***** Raw data *****

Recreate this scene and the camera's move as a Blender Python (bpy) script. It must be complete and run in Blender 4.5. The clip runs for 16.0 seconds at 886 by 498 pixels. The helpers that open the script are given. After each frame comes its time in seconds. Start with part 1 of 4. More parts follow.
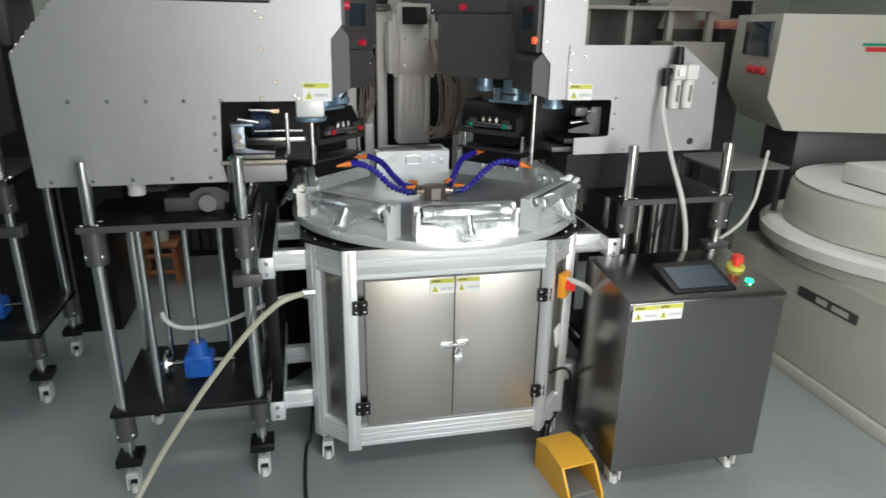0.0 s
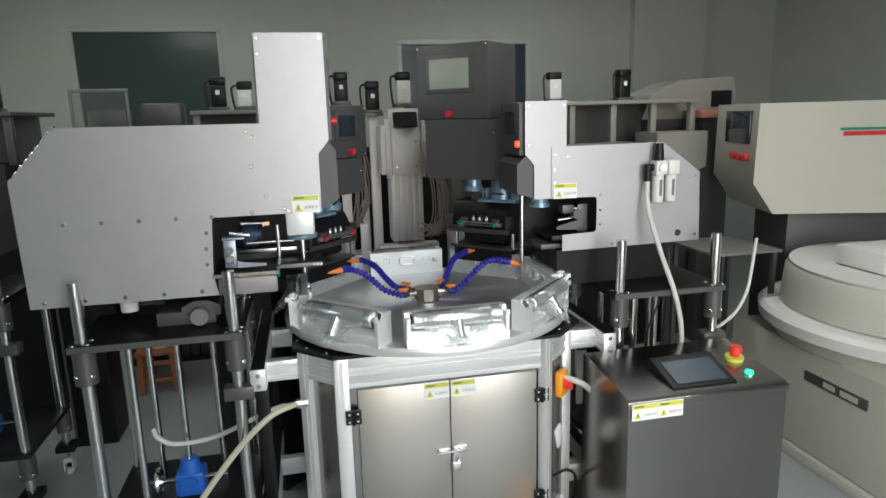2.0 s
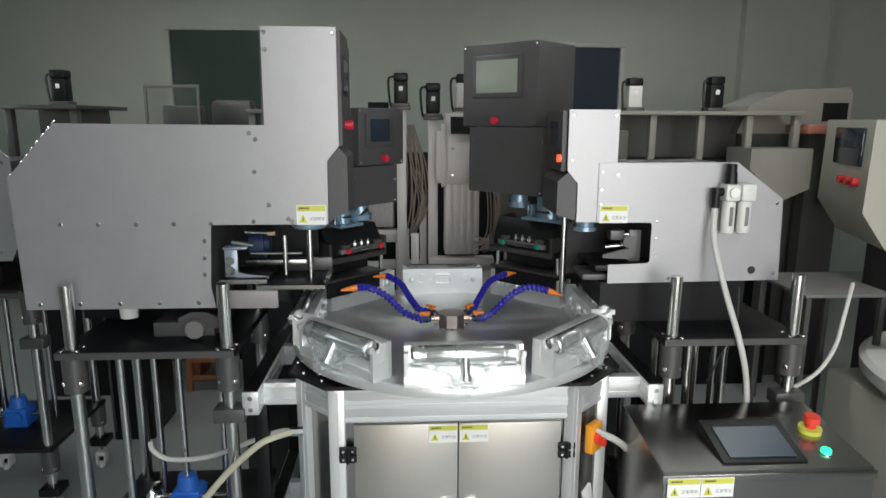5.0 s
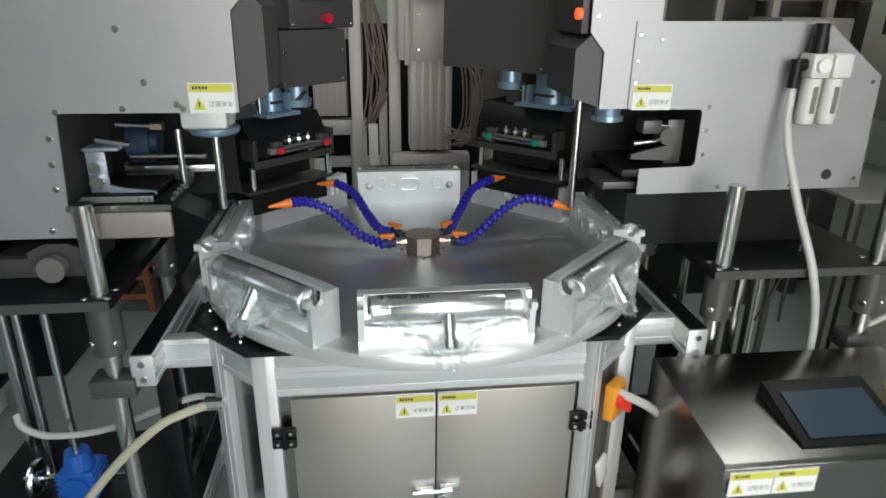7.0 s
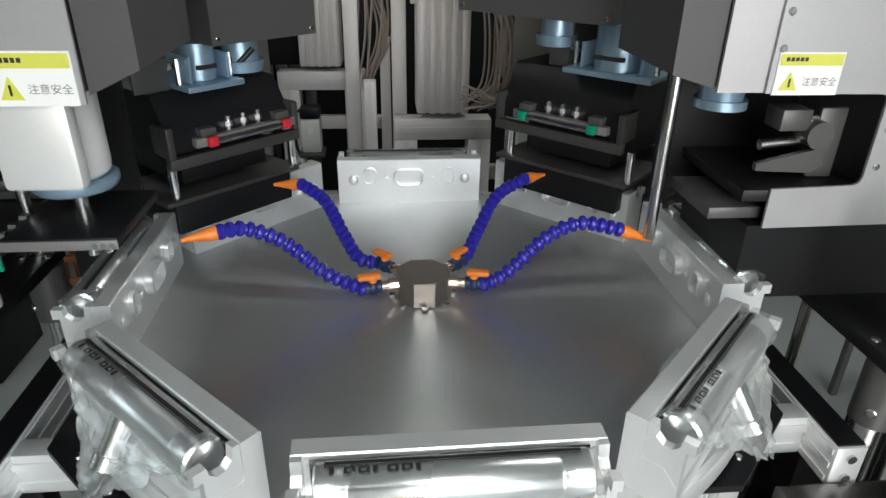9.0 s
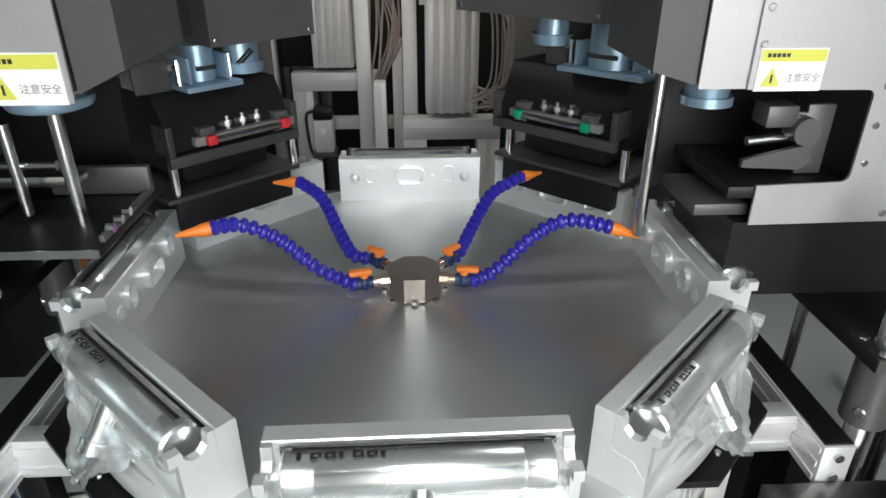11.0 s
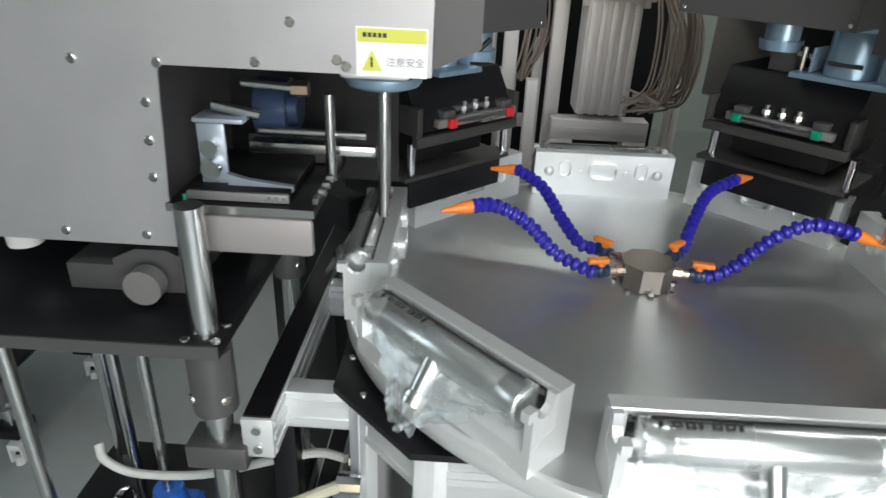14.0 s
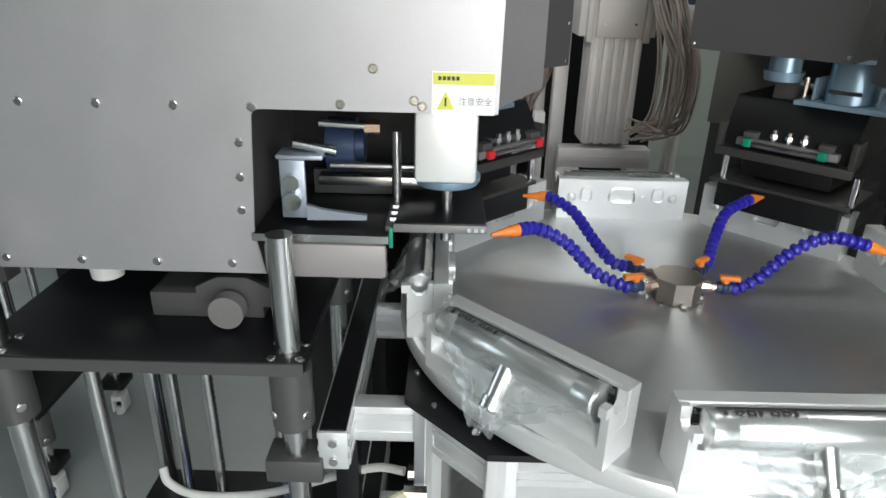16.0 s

*****

▶ [Work required]: Give back every line exactly as it stands, pictures excluded.

▶ [Task response]:
Recreate this scene and the camera's move as a Blender Python (bpy) script. It must be complete and run in Blender 4.5. The clip runs for 16.0 seconds at 886 by 498 pixels. The helpers that open the script are given. After each frame comes its time in seconds. Start with part 1 of 4. More parts follow.
0.0 s
2.0 s
5.0 s
7.0 s
9.0 s
11.0 s
14.0 s
16.0 s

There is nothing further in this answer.